Carrasco (1-1) allowed two runs on four hits and five walks in 6⅔ innings. He also struck out five. The decisive — and really, only — blow against Carrasco came in the second inning. After a single by Tyler Collins, Alex Avila, one of the hottest hitters in the league to start the season, drove a two-run home run to left field, putting the Tigers up 2-0.

That home run proved to be the difference on a day Tigers (8-4) starter Matt Boyd (2-1) allowed just one run in six innings, in large part because of a changeup the Indians struggled to handle.

“The changeup kind of took the sting out of our bats,” Indians manager Terry Francona said. “Sneaky fastball. Real good changeup. He could throw it anytime, any count. And it’s a good one.”

The Indians (5-7) were held scoreless until the sixth. Michael Brantley and Edwin Encarnacion each singled with one out. Brantley then stole third, allowing him to score a few pitches later on a sacrifice fly by Jose Ramirez to cut the Tigers’ lead to 2-1. With the tying run on second, though, Boyd struck out Brandon Guyer, the Indians’ lefty-masher, to end the inning.

Miguel Cabrera answered in the eighth with an RBI single up the middle off Bryan Shaw. After Cabrera exited the game with lower back tightness, JaCoby Jones entered as a pinch runner and later scored on a wild pitch by Zach McAllister.

On a sleepy Easter Sunday, the Indians lineup was never able to threaten the Tigers’ lead against closer Francisco Rodriguez in the ninth.

It was the Indians’ third consecutive series loss since they opened the season by sweeping the Texas Rangers. They went 2-4 on this home stand, all against American League Central opponents.

“Last year we weren’t in first place until late May, maybe early June,” Francisco Lindor said about the club’s slow start. “We’ve got a long way to go. We’ve just got to make sure we stay within ourselves, not try and do too much and continue to compete.”

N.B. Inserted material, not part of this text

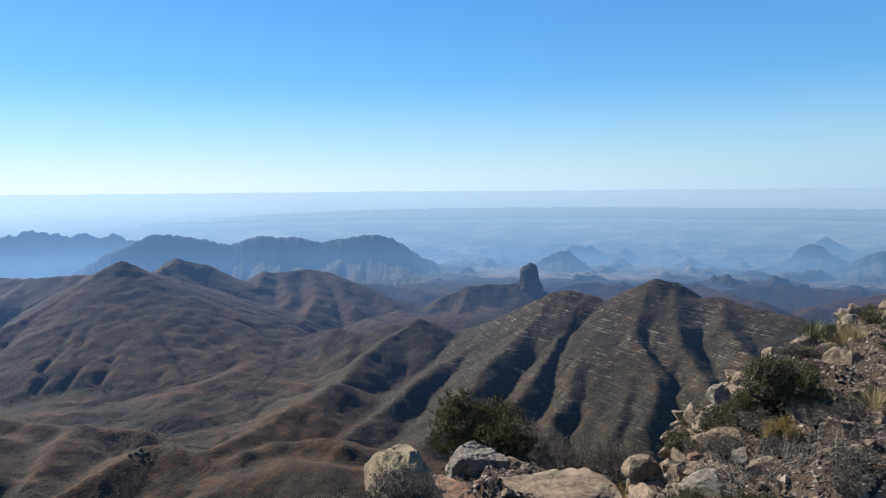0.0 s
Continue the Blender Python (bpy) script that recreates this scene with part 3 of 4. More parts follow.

Other than a 13-run rout of Justin Verlander Saturday night, Indians hitters were stagnant throughout the home stand, averaging 2.8 runs in the other five games.

“We are doing it, we’re just not hitting at the right time,” Lindor said. “We’re just not doing situational hitting right now. But I feel like guys picked it up a little bit, guys started hitting it a little more.”